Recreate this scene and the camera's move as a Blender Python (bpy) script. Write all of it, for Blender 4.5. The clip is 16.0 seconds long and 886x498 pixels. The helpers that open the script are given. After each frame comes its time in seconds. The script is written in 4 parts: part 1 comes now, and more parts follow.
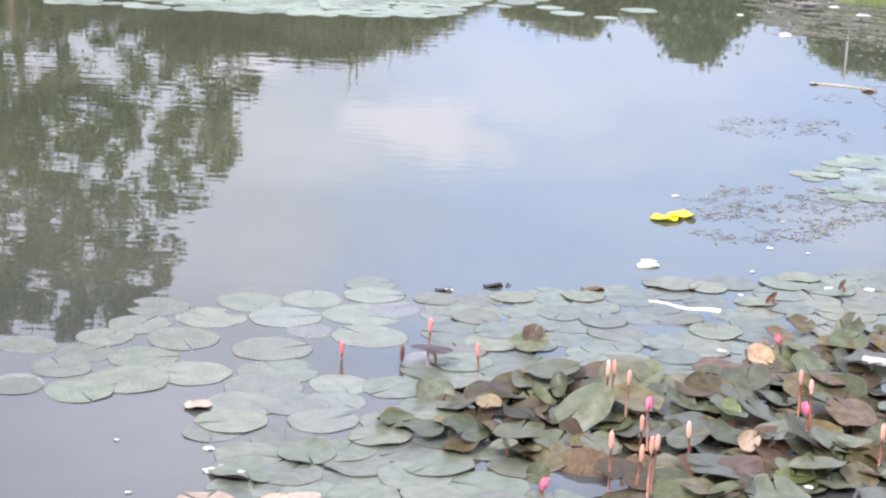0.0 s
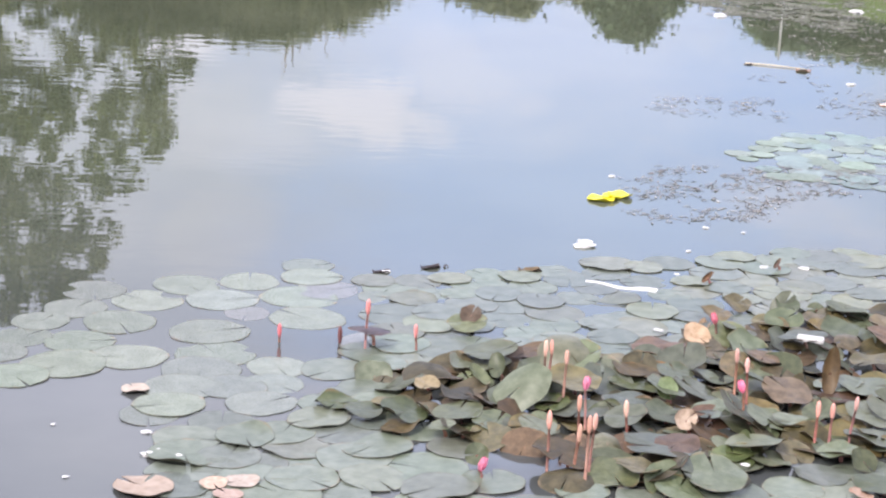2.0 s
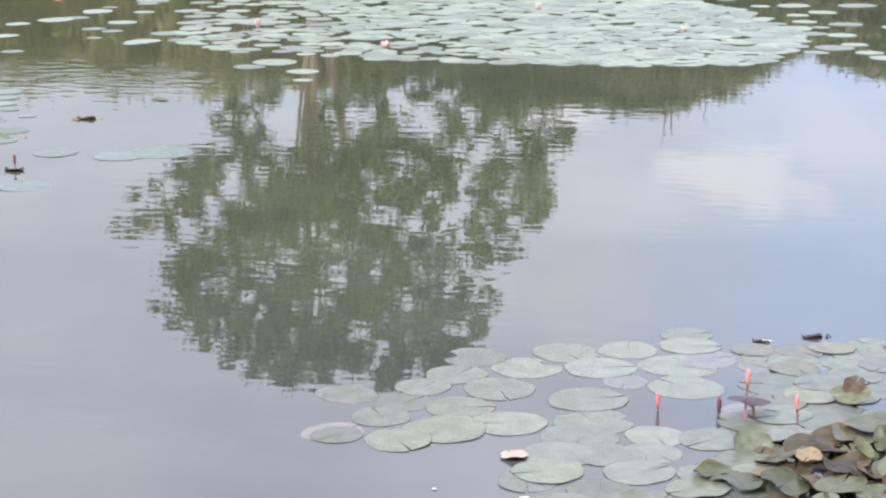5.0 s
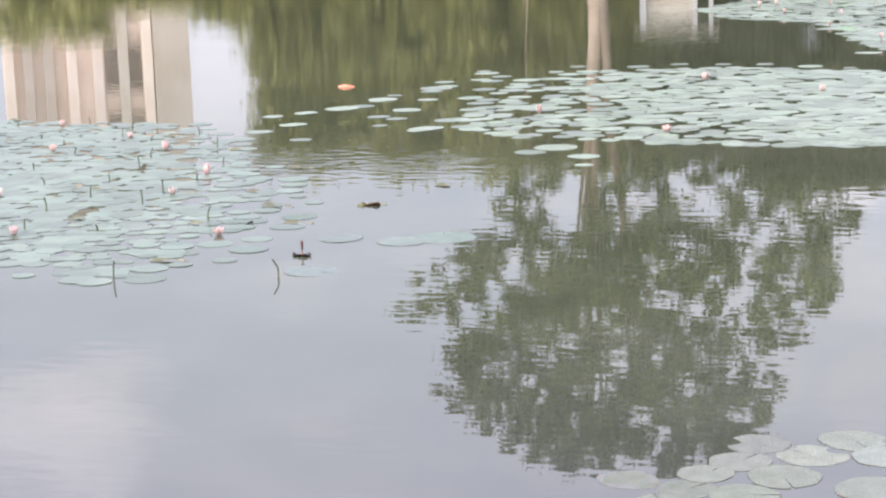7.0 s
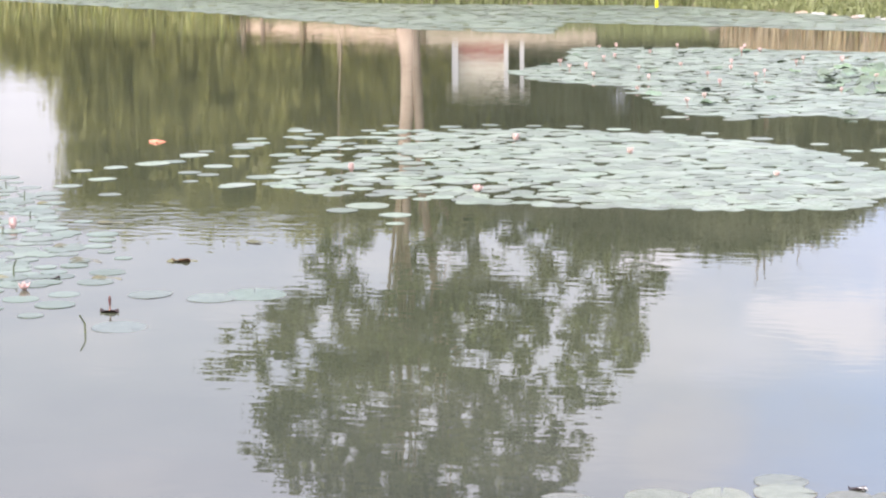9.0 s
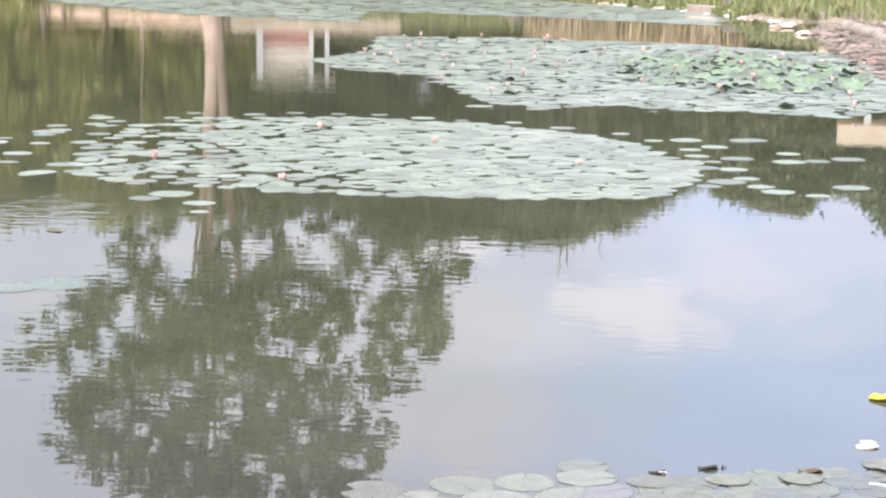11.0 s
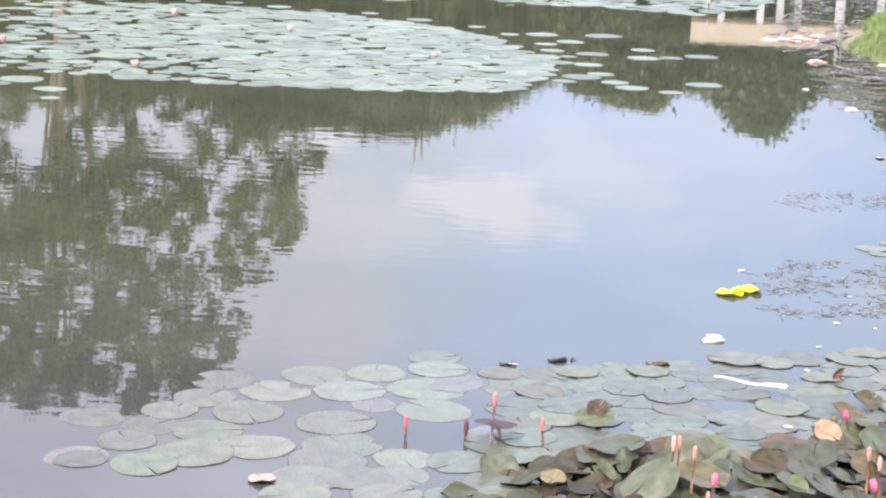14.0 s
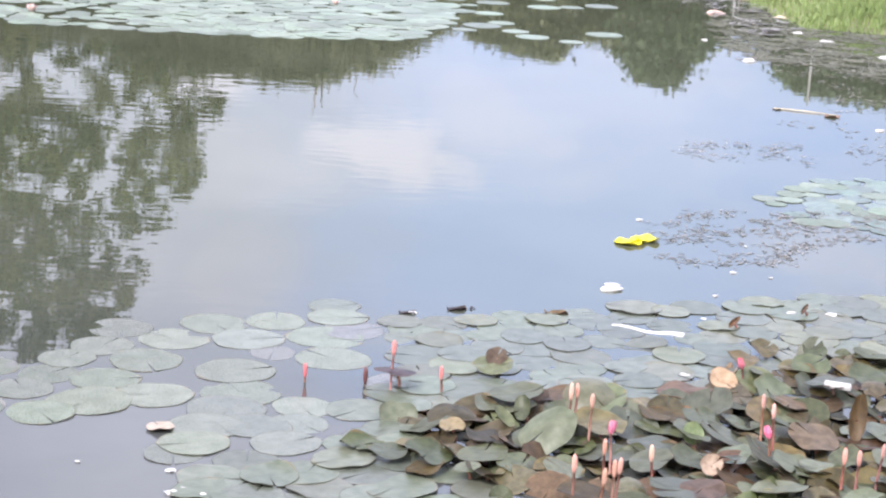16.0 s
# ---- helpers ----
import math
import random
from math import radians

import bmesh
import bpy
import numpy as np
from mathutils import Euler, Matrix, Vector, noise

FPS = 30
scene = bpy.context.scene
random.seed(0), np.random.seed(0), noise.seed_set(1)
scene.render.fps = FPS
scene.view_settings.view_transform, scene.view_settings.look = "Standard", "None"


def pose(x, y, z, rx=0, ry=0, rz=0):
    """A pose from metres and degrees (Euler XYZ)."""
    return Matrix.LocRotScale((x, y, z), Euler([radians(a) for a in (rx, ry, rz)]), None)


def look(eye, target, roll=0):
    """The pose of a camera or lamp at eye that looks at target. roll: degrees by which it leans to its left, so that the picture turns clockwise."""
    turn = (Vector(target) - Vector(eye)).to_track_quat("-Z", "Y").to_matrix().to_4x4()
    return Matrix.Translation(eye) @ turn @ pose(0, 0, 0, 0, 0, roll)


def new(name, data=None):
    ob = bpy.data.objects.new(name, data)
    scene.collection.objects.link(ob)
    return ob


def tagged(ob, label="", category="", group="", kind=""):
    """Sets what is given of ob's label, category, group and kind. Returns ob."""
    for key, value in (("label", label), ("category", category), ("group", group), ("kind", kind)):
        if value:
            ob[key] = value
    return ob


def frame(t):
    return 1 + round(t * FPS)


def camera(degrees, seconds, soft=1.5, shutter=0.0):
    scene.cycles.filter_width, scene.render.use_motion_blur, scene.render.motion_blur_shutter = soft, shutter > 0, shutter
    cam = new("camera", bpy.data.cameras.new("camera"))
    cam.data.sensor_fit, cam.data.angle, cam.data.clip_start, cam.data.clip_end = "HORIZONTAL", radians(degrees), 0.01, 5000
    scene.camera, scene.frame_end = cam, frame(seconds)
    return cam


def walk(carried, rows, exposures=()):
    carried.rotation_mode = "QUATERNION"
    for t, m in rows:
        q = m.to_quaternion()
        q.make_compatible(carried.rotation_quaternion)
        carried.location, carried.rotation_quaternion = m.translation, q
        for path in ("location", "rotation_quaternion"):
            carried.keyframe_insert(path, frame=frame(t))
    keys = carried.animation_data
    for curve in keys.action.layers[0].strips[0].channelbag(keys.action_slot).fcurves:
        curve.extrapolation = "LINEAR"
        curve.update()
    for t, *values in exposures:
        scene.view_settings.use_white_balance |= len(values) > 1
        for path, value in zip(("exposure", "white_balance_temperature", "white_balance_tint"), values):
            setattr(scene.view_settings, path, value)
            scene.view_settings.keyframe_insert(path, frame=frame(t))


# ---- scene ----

## Goal of the exercise:
Repeat, with no pictures, each line from the beginning of the data through the line containing "ob = bpy.data.objects.new(name, data)", inclusive.

## Result of the task:
Recreate this scene and the camera's move as a Blender Python (bpy) script. Write all of it, for Blender 4.5. The clip is 16.0 seconds long and 886x498 pixels. The helpers that open the script are given. After each frame comes its time in seconds. The script is written in 4 parts: part 1 comes now, and more parts follow.
0.0 s
2.0 s
5.0 s
7.0 s
9.0 s
11.0 s
14.0 s
16.0 s
# ---- helpers ----
import math
import random
from math import radians

import bmesh
import bpy
import numpy as np
from mathutils import Euler, Matrix, Vector, noise

FPS = 30
scene = bpy.context.scene
random.seed(0), np.random.seed(0), noise.seed_set(1)
scene.render.fps = FPS
scene.view_settings.view_transform, scene.view_settings.look = "Standard", "None"


def pose(x, y, z, rx=0, ry=0, rz=0):
    """A pose from metres and degrees (Euler XYZ)."""
    return Matrix.LocRotScale((x, y, z), Euler([radians(a) for a in (rx, ry, rz)]), None)


def look(eye, target, roll=0):
    """The pose of a camera or lamp at eye that looks at target. roll: degrees by which it leans to its left, so that the picture turns clockwise."""
    turn = (Vector(target) - Vector(eye)).to_track_quat("-Z", "Y").to_matrix().to_4x4()
    return Matrix.Translation(eye) @ turn @ pose(0, 0, 0, 0, 0, roll)


def new(name, data=None):
    ob = bpy.data.objects.new(name, data)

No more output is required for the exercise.